Al-Yazid had little background in leading combat operations. But
terrorism experts say his advantage was that he was close to
Taliban leader Mullah Omar. As a fluent Pashto speaker known for
impeccable manners, al-Yazid enjoyed better relations with the
Afghans than many of the al-Qaida Arabs, whom the Afghans found
arrogant and abrasive.
That suggested a conscious decision by al-Qaida to embed within
the Taliban organization, helping the Afghan allies with expertise
and training while at the same time putting an Afghan face on the
war.
Al-Yazid himself alluded to such an approach in an interview
this year with Al-Jazeera television's Islamabad correspondent
Ahmad Zaidan. Al-Yazid said al-Qaida fighters were involved at
every level with the Taliban.
"We participate with our brothers in the Islamic Emirate in all
fields," al-Yazid said. "This had a big positive effect on the
(Taliban) self-esteem in Afghanistan."
A September 2007 al-Qaida video sought to promote the notion of
close Taliban-al-Qaida ties at a time when the Afghan insurgents
were launching their comeback six years after their ouster from
power in Kabul.
The video showed al-Yazid sitting with a senior Taliban
commander in a field surrounded by trees as a jihad anthem played.

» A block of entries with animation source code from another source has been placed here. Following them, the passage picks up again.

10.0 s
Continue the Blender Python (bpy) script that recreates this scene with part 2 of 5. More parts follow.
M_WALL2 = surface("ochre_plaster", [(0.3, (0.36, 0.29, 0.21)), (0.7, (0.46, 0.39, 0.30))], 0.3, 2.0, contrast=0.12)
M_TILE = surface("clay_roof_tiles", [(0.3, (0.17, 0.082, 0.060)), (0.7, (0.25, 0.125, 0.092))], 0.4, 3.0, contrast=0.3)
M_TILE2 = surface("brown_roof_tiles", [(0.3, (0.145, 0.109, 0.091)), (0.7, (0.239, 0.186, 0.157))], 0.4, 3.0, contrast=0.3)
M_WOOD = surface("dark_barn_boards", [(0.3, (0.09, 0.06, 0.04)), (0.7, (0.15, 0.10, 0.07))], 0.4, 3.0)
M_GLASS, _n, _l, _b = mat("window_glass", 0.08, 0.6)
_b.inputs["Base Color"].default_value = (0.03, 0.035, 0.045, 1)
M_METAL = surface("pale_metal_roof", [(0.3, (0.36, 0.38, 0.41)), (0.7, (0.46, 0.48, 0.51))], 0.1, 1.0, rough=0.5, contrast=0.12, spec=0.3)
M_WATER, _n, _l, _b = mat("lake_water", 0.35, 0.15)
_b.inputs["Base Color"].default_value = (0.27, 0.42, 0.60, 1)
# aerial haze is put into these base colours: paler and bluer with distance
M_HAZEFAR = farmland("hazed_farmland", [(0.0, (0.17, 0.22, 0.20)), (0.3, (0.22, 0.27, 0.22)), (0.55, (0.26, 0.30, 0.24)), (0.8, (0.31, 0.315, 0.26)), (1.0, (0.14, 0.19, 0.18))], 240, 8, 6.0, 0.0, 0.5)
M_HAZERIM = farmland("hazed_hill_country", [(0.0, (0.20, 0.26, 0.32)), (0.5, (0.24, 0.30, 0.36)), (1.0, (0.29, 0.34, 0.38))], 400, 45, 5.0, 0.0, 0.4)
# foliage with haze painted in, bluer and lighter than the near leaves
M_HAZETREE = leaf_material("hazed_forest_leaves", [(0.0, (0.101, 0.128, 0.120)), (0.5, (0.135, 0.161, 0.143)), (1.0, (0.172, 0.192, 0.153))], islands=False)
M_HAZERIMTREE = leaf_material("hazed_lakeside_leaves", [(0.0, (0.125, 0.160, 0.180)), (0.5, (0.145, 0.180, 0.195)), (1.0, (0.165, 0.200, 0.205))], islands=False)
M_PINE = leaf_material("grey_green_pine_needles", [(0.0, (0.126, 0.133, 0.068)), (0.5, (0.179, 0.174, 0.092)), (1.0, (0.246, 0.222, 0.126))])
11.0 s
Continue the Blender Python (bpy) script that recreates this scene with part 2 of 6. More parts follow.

The Taliban commander vowed to "target the infidels in Afghanistan
and outside Afghanistan" and to "focus our attacks, Allah
willing, on the coalition forces in Afghanistan."
There is also evidence that al-Yazid has promoted ties with
Islamic extremist groups in Central Asia and Pakistan, where other
top al-Qaida figures are believed to be hiding.
"He definitely seems to have significant influence among the
Pakistani Taliban and the Central Asian groups," terrorism expert
Evan Kohlman said. "They regularly post and share his videos on
the Web, just as they would with bin Laden or al-Zawahri."
In August 2008, Pakistani military officials claimed al-Yazid
had been killed in fighting in the Bajaur tribal area along the
Afghan border. However, he turned up in subsequent al-Qaida videos,
all of which had clearly been made after the Bajaur fighting.